• **WRITTEN REQUEST**
Look through the lines below and extract any with the word "that".
◇ ◇ ◇
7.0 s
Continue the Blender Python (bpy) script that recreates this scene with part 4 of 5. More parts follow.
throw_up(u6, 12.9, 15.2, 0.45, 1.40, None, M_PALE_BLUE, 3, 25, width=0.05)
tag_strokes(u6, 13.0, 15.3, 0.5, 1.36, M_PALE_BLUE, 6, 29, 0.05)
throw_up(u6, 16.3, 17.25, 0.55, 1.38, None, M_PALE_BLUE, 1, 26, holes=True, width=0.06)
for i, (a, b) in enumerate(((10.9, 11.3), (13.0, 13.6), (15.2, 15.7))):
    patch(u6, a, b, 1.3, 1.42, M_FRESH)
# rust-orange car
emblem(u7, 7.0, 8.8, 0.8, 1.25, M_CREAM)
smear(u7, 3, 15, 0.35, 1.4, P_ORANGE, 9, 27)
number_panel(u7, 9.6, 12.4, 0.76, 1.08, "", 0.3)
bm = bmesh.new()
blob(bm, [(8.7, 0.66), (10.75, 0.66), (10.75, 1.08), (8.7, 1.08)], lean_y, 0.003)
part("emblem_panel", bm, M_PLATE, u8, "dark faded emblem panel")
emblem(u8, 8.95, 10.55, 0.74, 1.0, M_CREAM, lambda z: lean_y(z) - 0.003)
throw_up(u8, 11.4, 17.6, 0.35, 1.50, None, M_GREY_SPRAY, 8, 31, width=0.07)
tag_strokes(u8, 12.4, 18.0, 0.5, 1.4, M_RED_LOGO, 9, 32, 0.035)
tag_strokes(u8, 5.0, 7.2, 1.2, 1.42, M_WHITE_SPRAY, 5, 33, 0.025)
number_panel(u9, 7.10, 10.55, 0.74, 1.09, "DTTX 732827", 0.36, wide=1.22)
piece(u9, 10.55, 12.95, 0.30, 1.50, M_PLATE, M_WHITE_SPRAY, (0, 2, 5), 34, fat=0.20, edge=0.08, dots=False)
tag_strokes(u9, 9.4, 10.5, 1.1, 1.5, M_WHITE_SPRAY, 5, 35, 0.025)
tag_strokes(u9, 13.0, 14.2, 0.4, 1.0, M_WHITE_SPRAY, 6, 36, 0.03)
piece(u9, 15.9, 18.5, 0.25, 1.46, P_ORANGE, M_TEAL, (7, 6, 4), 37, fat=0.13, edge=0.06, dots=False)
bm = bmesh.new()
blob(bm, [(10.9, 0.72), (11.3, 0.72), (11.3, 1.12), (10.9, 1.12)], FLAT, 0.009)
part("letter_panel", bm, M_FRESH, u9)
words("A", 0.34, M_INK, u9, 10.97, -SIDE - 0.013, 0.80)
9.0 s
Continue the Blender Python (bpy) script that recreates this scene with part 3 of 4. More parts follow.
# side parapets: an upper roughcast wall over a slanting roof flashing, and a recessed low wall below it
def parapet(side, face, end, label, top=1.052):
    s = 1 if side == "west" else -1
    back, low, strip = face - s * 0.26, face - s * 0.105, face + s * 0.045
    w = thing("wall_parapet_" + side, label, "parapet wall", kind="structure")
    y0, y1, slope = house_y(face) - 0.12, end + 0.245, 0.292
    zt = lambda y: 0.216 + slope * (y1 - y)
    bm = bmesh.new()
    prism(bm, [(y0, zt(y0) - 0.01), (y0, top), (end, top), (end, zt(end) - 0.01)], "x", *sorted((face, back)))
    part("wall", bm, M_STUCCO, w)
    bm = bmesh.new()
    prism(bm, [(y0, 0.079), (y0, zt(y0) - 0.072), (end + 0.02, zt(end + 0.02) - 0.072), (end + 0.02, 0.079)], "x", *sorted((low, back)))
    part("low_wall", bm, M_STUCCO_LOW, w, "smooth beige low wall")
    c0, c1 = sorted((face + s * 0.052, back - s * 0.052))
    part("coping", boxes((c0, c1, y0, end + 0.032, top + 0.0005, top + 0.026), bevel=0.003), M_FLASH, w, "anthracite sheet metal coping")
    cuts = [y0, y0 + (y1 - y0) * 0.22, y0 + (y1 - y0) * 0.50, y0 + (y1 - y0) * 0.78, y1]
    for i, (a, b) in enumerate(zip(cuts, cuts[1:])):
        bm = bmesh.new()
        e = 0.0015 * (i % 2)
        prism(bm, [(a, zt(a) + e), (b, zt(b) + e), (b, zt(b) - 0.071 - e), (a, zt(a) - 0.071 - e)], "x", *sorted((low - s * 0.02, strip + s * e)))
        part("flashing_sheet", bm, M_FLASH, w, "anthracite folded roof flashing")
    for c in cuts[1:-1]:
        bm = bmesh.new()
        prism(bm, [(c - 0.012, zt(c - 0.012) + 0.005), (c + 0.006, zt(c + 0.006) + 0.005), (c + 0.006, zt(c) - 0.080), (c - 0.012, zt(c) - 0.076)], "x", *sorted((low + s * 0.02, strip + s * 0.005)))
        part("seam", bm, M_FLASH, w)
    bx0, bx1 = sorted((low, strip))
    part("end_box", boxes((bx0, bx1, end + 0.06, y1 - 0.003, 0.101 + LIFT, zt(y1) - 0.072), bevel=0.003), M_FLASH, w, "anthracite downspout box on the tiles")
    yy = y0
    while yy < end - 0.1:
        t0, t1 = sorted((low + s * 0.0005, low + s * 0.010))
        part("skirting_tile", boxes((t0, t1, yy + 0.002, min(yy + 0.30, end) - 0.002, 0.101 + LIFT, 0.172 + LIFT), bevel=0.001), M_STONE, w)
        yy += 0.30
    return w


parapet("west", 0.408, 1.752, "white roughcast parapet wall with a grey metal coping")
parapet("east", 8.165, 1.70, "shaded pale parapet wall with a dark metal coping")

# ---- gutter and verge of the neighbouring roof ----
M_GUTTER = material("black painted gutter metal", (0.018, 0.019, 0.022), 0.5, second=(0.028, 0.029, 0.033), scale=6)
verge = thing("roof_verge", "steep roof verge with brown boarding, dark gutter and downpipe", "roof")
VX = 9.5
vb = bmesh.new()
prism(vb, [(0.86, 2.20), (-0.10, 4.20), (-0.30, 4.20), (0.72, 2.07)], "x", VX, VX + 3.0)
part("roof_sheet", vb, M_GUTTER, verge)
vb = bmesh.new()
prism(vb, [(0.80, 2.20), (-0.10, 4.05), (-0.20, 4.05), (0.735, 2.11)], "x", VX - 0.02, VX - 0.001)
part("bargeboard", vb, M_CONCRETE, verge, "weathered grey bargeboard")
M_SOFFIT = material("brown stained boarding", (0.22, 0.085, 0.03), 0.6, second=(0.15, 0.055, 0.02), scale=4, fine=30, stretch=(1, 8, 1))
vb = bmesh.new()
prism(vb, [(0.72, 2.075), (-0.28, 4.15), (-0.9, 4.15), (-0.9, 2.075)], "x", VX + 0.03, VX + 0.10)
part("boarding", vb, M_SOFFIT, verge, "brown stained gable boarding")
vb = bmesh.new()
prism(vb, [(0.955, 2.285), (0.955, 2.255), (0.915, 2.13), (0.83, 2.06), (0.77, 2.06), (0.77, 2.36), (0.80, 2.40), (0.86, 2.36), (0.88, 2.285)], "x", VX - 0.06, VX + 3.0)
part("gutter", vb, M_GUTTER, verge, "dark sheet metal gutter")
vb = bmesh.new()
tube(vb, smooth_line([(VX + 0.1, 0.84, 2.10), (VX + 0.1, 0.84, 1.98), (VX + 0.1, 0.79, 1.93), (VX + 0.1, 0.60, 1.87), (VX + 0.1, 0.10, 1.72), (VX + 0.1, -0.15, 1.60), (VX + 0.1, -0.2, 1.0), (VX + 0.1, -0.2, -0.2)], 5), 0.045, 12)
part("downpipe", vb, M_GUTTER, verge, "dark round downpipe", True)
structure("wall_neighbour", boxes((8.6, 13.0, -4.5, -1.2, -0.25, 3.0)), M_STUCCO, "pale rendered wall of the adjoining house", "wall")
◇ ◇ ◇
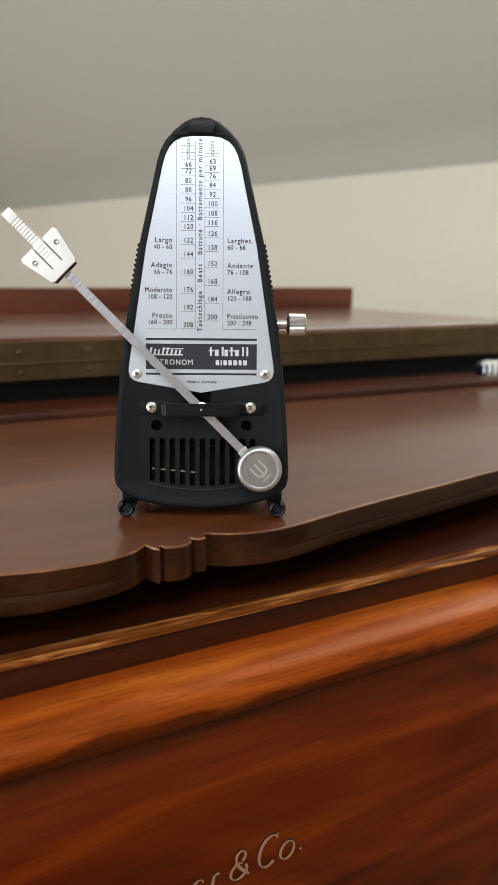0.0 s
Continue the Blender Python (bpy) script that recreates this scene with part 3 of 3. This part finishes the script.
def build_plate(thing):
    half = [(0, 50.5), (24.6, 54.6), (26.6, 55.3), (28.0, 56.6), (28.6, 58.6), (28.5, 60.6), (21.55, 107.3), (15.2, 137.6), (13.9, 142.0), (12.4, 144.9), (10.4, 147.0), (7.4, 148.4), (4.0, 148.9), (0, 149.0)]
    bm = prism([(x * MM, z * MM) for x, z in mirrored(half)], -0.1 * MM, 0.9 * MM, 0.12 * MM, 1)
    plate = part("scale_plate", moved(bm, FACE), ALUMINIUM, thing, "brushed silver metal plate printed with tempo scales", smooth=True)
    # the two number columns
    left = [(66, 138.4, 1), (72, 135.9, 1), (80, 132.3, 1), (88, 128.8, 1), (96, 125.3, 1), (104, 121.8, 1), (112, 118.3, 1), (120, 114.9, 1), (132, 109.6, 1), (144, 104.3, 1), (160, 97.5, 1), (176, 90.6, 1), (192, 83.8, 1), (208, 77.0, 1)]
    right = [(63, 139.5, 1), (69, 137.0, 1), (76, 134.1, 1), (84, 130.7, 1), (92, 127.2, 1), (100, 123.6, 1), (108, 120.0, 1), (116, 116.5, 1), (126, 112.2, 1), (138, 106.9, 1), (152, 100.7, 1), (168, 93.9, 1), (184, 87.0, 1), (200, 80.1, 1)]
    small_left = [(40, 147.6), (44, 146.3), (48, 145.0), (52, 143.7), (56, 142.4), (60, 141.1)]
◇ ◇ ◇
• **TASK RESPONSE**
Continue the Blender Python (bpy) script that recreates this scene with part 4 of 5. More parts follow.
Continue the Blender Python (bpy) script that recreates this scene with part 3 of 4. More parts follow.
Continue the Blender Python (bpy) script that recreates this scene with part 3 of 3. This part finishes the script.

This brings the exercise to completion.